There’s a growing number of books on higher education reform. One that I recently found interesting and provocative is DIY U: Edupunks, Edupreneurs, and the Coming Transformation of Higher Education by Anya Kamenetz (staff writer for Fast Company who regularly publishes in a variety of places). Thankfully, Ms. Kamenetz was willing to answer a few questions for us.
Do you think high schools today push four-year college onto students who should be considering other paths (associate degrees, trade schools, etc.)? And if so, what, historically, has led to this bias?
It’s not just high schools that push the four year college ideal. American citizens overwhelmingly support that as the ideal, especially when you ask them about their own kids, and politicians follow their lead, making discussion of alternate paths taboo. Nobody wants to track kids but I think there’s a basic lack of awareness that more years of education doesn’t always add up to a better life. The key is for people to be able to pursue the course of study that’s right for them.
What effect do you think subsidized student loans have had on college tuition? What has been their impact on the college attainment rate of lower-income students?
Loans are “free money” that make many parents less sensitive to price and make colleges less likely to compete on price. But because of debt aversion, studies show that low-income students don’t necessarily see loans as a safe way to pay for college–and they may be right about that. Student aid is complex. Pell grants, unlike college loans, at least are means-tested. But federal aid by itself is not going to make college more affordable–in fact the opposite is likely true.
When families want their children to attend both reputable and affordable colleges, are these desires competing?

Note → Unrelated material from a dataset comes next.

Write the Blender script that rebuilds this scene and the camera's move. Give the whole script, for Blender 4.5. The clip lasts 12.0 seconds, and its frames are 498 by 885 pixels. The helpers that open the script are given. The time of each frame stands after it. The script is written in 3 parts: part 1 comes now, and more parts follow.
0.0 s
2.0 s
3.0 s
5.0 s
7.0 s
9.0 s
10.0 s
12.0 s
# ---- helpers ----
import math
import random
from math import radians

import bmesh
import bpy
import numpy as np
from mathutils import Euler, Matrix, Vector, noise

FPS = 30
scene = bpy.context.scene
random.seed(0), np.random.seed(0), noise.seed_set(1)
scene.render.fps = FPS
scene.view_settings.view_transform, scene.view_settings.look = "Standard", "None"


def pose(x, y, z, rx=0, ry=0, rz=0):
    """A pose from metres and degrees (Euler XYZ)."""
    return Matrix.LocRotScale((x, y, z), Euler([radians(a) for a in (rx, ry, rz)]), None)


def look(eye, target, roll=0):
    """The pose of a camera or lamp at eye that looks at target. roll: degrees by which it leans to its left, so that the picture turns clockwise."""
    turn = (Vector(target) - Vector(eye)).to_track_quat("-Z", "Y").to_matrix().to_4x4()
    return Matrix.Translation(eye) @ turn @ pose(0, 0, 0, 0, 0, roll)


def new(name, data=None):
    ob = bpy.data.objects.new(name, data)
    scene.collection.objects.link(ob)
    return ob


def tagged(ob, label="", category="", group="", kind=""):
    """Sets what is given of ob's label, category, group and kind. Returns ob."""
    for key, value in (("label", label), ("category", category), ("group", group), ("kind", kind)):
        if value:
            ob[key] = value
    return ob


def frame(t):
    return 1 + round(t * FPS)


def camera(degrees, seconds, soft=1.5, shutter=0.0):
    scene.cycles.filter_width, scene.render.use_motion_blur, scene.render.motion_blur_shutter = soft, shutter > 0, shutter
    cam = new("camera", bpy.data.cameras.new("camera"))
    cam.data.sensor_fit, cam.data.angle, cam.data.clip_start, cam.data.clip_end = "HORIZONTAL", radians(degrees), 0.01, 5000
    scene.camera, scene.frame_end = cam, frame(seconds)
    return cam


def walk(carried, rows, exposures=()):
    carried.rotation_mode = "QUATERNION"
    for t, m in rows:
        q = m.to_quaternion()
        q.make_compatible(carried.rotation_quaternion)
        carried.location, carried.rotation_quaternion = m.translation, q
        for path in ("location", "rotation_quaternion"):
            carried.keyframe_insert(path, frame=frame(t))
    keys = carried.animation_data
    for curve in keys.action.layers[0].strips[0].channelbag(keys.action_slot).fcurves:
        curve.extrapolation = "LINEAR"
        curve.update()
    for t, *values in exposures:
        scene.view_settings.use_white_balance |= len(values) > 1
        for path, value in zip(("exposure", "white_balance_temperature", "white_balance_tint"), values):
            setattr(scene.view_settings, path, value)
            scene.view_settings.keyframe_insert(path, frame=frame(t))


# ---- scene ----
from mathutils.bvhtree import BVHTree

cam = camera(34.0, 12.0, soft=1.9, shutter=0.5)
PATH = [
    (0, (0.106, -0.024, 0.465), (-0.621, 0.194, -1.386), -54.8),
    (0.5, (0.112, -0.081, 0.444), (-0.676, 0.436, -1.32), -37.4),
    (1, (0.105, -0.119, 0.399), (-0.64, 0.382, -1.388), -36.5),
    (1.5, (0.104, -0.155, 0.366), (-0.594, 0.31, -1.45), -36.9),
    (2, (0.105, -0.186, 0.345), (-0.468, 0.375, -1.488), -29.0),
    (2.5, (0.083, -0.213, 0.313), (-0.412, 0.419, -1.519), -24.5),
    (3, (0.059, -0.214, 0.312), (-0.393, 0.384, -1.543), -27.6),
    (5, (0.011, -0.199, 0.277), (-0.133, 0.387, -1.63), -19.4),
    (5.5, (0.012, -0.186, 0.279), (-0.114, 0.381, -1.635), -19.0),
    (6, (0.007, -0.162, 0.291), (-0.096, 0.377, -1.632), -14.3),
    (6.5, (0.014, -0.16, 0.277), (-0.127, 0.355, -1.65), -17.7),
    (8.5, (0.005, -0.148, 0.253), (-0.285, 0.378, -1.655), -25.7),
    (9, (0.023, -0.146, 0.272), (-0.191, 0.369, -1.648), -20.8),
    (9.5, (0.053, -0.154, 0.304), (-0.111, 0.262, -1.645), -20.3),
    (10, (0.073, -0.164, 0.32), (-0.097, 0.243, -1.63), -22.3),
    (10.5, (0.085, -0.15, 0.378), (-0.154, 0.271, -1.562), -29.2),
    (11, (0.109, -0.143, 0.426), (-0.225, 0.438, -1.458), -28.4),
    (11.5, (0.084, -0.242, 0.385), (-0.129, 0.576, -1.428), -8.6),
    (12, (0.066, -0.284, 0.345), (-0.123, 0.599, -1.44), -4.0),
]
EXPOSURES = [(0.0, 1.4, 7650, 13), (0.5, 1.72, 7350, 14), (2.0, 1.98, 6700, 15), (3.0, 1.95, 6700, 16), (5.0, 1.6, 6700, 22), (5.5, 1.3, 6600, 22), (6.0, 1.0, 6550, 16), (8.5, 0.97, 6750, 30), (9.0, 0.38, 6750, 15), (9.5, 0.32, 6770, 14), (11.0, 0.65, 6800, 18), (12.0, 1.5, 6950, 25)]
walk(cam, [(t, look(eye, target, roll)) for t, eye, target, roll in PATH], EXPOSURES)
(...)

The current prestige-based rankings, eg US News, are bad measures because they don’t get directly at the parts of a college education that actually mean something for students. For example, prestigious colleges have been able to get away with casualizing their teaching force–meaning student face time is more and more with grad students and part time adjuncts–while simultaneously increasing their administrative staff and offering huge salaries to big name professors who do very little teaching (not picking on Paul Krugman here). You can have higher per-pupil instructional costs without actually improving teaching. That says nothing of the parts of the rankings that are dependent on totally irrelevant things like campus amenities.
You see a future where students take more control of their higher education through MOOCs, ad-hoc learning communities, and other implementations of technology which make information widely accessible. Do you think the credentialing problems with MOOCs will be solved, and if so, how?
I don’t see any “credentialing problems” except through the lens of a bias toward traditional institutions. I see people, today, putting MOOCs on their resumes, using that to enhance their job search, and employers making their own determinations as to whether that information is credible. Or even more to the point, I see people using the information provided by MOOCs etc to create their own jobs and companies and enhance the work they do every day in a lifelong learning setting without any need for credentialing at all.
I want to clarify that I think we’ll always have a public need for institutional frameworks that support learning for society’s most vulnerable members. That probably includes the poor, the very young, and traditionally marginalized groups. However, if you replaced “students” with “people” and “higher education” with “learning” you’ll see that the future I outline above is in most cases already here.
Some advocates of online education suggest that “traditional” college will soon be unaffordable for all but the most wealthy. Everyone else will go through college online, if it all. Do you agree? And do you think that unmotivated, less prepared, or less gifted students (many of whom, sadly, lack financial means), will be successful in this environment?
Yesterday I was listening to a radio piece about the demise of the shopping mall. The mall owner was saying that in a few years only the most luxury, high end mall experiences will be thriving. Malls for the middle class and discount malls will be repurposed for other uses. if you can’t afford to shop at the Apple Store and Saks Fifth Avenue, then you can go online or to the big box stores without any of the amenities that middle class people used to enjoy.
I do see this kind of bifurcation happening with college. Basically, after an optimistic period of expansion in the postwar era, the football stadiums and the green lawns and big clock tower and the six-plus years of exploration and personal growth will once again be provinces of the rich, increasingly the international rich, (and a lucky few, lottery winners who are there to provide “diversity” for the rich) as they were throughout the 18th and 19th and early 20th century.
The difference today is that I think technology can greatly enhance the public or mass higher education experience in more or less the same way it enhances our shopping experience: affordability, convenience, choice, efficiency, personalization. What I call for in the $10K degree paper and elsewhere is that we focus the use of public funds to create hybrid experiences for students, combining online offerings with in-person instruction and peer support, with the ultimate aim of creating students who ARE motivated and ARE prepared to continue to learn on their own for a lifetime.